Summer for us comes in July and August which generally means galleries either close or put weak group shows up which make me think they should have just closed. Much to my surprise, Mercer Union put up not one, but two stellar solo shows. In the front gallery, local artist/ architect Adrian Blackwell built a spiral amphitheatre out of plywood and 2 x 4s while in the back gallery the rather nomadic Alex Morrison drew every house he has ever lived in from memory in 3D on the walls. In addition to the drawings, he showed a video of himself doing some skateboarding tricks in someone else’s house which I got the impression was not run past the home owner first. Morrison, a once semi-pro skateboarder, did what comes natural and improvised his skate park out of the fixtures in the house and occasionally uses a standard sheet of plywood which also showed up in the gallery. The video loop of about ten short outtakes included jumps over the opened stove door, off of the kitchen counter or onto a radiator. Like any regular skate video, a few failed attempts are shown before the trick that worked. The sheet of plywood was leaned against a wall in the gallery with a dual purpose, while watching the video it was an easy association to see the wood as an improvised skate ramp. What wasn’t so apparent was that while the outside acted as a ramp, the underside was covered with magazine ads and pictures like a hiding space for a child or a temporary shelter.

I think part of what made these shows so good was their natural comparisons to each other. The Home Wrecker video prompted many viewers to try and convince Alex to skateboard around the spiral plywood “ramp” in the front gallery; while visually, Morrison’s drawings could be seen as future building projects for Blackwell to create as the basic line drawings suggest his homes have never consisted of anything more then plywood floors and 2 x 4 walls.

Zsa Zsa is a small gallery which often shows emerging artists who can cough up the $400 rent. With this in mind the quality of shows tends to be overshadowed by the need for money. September’s show was by an artist known as “Mister Entertainment”, which was his first show in Toronto.
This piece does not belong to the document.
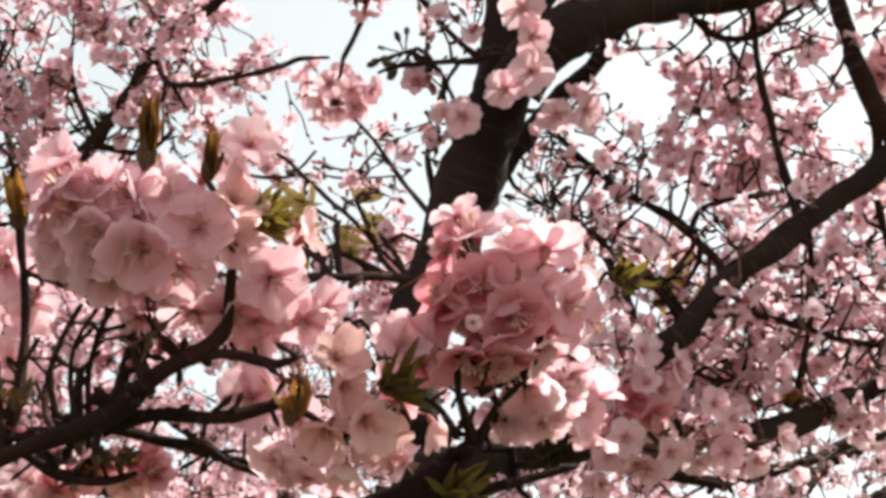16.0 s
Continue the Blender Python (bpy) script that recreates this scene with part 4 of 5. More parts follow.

Mister’s schtick is to be an anonymous artist in a world where we’re all obsessed with fame and getting our name out there or something like that. The punch line has some holes in it but the work was good. The show consisted of three projects -a series of touched-up chunks of billboard ads, broken glass stars for “fallen celebrities” and the backdrop from the Oscars in which Mister photographed each viewer in front of the wall holding an Oscar. In my mind, the award for best work in the show goes to the billboards. These works were ripped down from thickly covered billboards on the street which Mister then attached to wood, trimmed the edges nice and neat and markered in black Zorro-like masks onto everyone in the posters. The more obscure ads look very natural as though some 20-something ad agent thought it would be really clever to use a masked model to sell their product, while ads for Fight Club with Edward Norton and Brad Pitt “in disguise” warranted a double take.

Generally, things are looking good here. Douglas Gordon is showing at the Power Plant; Wynick/ Tuck, one of the better commercial galleries, has finally re-opened in a new location; and Katherine Mulherine, a young art dealer, has just opened her third gallery on Queen St. East in two years.

Mitch Robertson is an artist based in Toronto, Canada. Mitch Robertson is a smooth talker. Mitch Robertson is not a big tipper. Mitch Robertson needs a place to stay in New Zealand for April 2002. Mitch Robertson has never written a review before this one.